Return all lines below containing the word "that".

==== COLLECTED MATERIAL ====

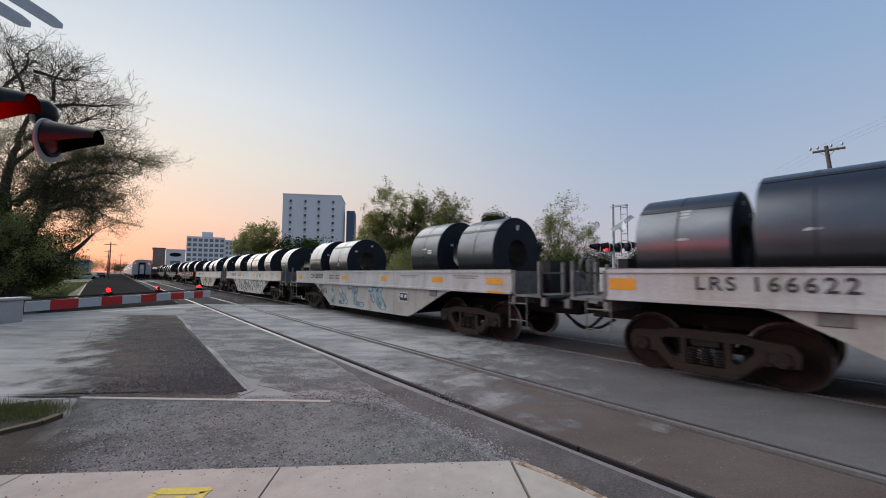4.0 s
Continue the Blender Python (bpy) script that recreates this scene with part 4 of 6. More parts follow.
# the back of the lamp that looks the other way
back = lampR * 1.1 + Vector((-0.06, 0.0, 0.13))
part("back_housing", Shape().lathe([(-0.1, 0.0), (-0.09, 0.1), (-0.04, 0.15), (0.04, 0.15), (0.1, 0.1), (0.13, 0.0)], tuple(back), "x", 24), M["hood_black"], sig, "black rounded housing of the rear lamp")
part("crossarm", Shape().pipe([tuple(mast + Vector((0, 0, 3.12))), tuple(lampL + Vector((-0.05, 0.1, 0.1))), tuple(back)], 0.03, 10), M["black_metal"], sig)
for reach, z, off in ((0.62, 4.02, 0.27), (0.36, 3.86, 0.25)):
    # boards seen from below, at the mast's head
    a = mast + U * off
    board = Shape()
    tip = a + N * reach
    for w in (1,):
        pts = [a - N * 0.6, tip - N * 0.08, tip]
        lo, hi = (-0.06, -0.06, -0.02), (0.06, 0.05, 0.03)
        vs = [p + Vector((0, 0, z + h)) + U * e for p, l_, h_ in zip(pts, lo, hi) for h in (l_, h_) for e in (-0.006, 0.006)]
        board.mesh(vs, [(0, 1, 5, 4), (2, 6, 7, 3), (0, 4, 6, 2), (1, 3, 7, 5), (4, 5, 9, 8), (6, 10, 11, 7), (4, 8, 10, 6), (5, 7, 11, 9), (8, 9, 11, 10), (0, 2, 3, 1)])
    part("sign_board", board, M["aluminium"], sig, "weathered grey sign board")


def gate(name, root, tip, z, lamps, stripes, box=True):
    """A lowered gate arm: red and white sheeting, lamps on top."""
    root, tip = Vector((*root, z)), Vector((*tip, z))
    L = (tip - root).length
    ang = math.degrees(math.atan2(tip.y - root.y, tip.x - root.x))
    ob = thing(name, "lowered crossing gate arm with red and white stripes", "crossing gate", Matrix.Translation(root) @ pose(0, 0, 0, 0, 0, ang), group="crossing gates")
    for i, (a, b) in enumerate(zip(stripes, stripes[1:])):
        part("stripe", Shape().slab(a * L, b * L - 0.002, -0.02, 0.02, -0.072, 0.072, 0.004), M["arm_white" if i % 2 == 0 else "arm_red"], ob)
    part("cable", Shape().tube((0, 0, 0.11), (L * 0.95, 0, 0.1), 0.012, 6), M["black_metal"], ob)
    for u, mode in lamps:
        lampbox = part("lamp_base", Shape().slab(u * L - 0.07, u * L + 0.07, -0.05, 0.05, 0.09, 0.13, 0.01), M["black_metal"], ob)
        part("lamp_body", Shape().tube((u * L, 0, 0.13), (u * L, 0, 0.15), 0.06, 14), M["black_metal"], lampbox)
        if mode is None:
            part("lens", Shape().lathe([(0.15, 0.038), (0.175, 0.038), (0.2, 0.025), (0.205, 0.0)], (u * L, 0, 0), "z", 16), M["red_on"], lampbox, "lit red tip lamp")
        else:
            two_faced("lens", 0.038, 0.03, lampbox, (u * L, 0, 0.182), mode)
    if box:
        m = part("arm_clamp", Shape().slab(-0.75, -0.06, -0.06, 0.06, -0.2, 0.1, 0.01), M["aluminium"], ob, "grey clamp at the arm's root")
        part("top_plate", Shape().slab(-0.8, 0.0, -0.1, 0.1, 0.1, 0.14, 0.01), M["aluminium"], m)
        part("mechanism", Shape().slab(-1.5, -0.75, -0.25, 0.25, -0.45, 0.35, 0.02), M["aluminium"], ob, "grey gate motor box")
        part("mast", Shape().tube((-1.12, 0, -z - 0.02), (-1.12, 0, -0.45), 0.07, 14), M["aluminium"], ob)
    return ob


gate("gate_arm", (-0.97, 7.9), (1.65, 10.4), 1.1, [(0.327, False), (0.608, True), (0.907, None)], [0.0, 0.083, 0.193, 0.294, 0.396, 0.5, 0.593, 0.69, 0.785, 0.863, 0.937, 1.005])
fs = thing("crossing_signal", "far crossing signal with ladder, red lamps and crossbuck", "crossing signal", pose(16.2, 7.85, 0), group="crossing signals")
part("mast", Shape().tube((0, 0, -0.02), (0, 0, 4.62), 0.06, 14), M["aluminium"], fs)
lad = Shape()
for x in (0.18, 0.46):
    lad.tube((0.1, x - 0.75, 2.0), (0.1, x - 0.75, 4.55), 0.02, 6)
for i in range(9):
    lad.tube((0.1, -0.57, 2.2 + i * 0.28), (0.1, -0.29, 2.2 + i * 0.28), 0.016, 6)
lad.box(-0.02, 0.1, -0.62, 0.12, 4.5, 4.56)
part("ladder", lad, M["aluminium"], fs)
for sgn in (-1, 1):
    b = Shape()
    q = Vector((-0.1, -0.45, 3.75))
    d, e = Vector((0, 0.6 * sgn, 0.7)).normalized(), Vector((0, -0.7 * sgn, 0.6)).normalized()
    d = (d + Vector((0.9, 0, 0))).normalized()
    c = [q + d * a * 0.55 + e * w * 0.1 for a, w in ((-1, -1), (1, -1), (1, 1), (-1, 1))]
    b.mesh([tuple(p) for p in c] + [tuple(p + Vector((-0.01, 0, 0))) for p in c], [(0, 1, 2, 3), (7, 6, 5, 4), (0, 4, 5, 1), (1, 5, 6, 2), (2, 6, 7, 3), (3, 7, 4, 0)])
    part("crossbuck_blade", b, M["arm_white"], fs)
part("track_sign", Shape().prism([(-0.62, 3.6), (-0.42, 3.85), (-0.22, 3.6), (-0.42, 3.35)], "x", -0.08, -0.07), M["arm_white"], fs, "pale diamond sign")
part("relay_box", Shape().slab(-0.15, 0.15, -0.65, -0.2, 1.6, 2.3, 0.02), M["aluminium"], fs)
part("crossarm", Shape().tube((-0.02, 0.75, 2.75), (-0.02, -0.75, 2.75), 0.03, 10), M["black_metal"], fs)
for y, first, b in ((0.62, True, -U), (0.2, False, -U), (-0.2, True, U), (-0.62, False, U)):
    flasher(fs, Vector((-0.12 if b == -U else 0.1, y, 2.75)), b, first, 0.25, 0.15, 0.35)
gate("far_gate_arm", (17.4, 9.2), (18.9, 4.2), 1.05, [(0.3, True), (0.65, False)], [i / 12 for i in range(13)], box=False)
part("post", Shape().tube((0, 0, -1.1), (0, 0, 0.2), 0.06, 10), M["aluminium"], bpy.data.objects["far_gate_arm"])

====

• [WORKED SOLUTION]
Continue the Blender Python (bpy) script that recreates this scene with part 4 of 6. More parts follow.
# the back of the lamp that looks the other way